Material for this task ::
■ ■ ■

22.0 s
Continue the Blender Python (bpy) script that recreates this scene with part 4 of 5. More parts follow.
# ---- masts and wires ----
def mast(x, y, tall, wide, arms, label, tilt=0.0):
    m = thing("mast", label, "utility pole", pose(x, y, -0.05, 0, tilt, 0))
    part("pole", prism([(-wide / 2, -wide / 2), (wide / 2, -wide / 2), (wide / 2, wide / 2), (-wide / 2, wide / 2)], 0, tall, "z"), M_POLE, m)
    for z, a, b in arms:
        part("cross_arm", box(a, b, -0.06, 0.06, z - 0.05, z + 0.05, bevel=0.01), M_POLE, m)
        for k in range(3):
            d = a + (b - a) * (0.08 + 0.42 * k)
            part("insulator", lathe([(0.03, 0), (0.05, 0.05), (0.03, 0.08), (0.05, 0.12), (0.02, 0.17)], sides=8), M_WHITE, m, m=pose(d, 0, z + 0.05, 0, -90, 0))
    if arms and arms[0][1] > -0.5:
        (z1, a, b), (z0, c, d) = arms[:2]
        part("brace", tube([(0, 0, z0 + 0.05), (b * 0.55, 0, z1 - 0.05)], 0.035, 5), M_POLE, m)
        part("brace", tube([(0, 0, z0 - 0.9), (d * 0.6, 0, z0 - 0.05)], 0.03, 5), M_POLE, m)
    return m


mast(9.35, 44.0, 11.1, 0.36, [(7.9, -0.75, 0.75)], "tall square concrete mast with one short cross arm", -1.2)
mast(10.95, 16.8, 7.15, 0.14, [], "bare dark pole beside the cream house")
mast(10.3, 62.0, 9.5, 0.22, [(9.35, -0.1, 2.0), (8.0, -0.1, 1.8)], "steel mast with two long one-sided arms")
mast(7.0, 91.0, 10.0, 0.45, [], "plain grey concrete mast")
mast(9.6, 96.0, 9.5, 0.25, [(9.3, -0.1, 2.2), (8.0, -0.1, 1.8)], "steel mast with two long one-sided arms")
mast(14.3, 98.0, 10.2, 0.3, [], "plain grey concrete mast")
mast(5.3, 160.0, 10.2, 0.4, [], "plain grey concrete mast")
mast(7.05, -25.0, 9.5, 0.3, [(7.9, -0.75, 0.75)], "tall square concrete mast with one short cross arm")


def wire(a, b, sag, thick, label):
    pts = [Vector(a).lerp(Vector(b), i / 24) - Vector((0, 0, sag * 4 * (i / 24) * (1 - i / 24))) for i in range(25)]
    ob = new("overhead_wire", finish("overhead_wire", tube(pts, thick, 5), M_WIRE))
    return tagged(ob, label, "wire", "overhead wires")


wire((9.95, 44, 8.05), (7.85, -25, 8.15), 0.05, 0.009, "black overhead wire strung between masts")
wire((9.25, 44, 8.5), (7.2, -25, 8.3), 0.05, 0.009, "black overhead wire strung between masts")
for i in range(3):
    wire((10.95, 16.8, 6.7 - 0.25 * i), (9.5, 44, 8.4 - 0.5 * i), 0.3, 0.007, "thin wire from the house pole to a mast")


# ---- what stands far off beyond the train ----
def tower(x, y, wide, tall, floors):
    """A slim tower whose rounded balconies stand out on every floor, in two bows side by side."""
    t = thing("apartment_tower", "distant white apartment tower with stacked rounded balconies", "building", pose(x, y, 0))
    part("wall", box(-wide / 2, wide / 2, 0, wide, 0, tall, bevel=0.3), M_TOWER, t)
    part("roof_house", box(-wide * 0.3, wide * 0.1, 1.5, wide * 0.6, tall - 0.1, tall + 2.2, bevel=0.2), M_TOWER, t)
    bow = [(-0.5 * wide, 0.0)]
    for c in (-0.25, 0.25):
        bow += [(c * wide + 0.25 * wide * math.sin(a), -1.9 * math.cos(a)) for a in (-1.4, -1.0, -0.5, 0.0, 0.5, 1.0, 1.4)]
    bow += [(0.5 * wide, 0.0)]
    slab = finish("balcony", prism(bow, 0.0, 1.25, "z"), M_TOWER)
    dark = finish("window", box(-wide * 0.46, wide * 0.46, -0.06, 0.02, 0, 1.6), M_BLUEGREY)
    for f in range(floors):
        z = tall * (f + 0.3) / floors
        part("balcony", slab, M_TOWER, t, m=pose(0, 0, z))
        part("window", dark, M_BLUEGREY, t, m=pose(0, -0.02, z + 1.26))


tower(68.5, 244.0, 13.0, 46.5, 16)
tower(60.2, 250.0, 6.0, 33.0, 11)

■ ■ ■

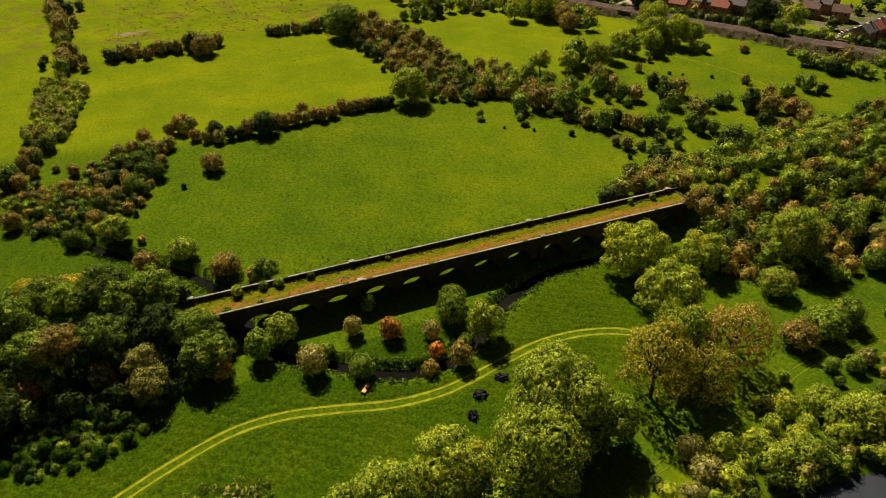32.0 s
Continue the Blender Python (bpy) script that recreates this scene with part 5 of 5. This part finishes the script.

■ ■ ■

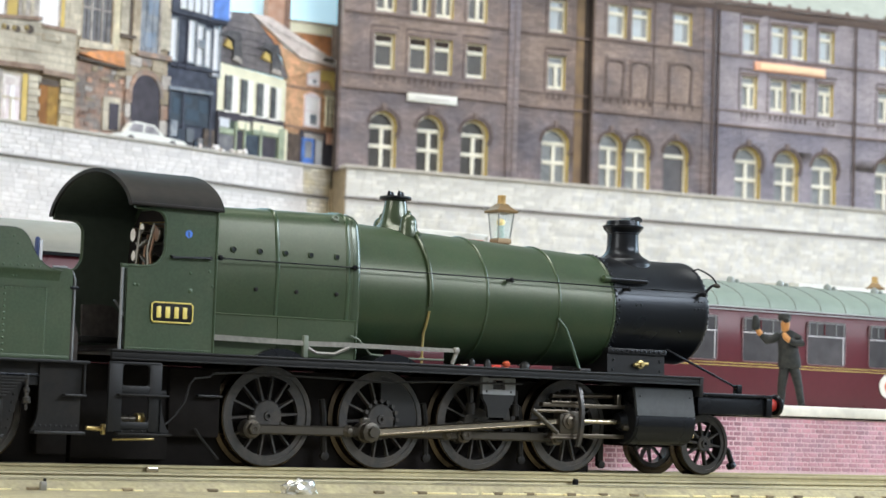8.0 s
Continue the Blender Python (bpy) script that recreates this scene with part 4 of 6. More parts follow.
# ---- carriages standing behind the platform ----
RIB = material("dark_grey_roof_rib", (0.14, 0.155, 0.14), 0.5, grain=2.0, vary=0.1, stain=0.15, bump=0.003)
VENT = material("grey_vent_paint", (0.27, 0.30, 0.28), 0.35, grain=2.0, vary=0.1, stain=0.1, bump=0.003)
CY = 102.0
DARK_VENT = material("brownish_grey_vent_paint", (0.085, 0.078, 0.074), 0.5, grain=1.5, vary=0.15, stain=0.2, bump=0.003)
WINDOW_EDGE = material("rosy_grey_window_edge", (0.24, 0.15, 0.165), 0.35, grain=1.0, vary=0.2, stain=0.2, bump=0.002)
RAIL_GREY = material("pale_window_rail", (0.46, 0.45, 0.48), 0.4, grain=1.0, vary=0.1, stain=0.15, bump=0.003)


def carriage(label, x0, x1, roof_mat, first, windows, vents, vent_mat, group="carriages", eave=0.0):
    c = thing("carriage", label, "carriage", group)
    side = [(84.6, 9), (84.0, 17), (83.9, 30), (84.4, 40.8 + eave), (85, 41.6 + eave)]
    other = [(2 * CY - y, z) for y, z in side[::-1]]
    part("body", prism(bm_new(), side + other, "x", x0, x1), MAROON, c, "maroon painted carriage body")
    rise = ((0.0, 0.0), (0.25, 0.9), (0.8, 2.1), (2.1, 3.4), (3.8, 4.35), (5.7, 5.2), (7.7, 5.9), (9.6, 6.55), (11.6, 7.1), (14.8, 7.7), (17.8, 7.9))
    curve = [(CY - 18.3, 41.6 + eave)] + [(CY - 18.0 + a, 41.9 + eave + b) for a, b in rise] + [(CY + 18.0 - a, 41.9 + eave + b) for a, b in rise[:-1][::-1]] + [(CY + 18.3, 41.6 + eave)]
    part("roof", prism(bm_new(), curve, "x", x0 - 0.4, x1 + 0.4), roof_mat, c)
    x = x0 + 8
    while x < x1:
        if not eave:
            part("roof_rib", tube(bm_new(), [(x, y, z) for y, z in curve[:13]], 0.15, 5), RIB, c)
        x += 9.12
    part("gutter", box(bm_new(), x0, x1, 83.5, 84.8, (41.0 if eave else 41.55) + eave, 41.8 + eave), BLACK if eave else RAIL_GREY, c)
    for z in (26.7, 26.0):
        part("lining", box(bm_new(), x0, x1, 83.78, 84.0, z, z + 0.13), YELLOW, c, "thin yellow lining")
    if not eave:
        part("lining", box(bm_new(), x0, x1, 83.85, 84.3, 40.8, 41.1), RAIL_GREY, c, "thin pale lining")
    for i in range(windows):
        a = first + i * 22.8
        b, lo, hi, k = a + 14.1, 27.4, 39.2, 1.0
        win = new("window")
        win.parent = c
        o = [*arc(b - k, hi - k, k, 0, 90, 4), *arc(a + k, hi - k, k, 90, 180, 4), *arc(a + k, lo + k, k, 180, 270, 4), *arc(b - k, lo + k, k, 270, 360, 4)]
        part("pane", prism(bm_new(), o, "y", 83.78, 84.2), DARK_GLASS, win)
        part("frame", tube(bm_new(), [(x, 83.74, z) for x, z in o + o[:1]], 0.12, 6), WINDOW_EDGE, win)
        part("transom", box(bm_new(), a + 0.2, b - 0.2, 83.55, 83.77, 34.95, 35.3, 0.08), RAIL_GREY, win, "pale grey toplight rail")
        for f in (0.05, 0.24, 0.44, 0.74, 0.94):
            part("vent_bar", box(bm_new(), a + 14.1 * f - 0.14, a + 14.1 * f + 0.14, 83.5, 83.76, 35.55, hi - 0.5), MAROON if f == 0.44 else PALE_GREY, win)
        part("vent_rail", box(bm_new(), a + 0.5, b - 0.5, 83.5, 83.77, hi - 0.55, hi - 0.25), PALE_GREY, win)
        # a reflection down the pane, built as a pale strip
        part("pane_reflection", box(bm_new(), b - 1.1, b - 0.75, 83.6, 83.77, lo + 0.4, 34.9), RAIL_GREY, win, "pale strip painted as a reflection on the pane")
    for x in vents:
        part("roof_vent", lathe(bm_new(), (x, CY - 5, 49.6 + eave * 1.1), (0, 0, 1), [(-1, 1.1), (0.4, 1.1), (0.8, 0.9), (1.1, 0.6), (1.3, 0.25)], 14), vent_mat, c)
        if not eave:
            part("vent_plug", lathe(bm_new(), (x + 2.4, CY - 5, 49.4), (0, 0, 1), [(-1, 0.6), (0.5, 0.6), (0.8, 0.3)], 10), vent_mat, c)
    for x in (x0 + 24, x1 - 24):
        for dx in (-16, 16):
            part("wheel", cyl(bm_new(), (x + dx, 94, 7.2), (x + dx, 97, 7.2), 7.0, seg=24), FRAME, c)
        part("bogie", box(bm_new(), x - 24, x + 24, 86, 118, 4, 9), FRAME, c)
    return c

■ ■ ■

Prompt :: Look through the entries and return every line where "Python" appears.

Task answer ::
Continue the Blender Python (bpy) script that recreates this scene with part 4 of 5. More parts follow.
Continue the Blender Python (bpy) script that recreates this scene with part 5 of 5. This part finishes the script.
Continue the Blender Python (bpy) script that recreates this scene with part 4 of 6. More parts follow.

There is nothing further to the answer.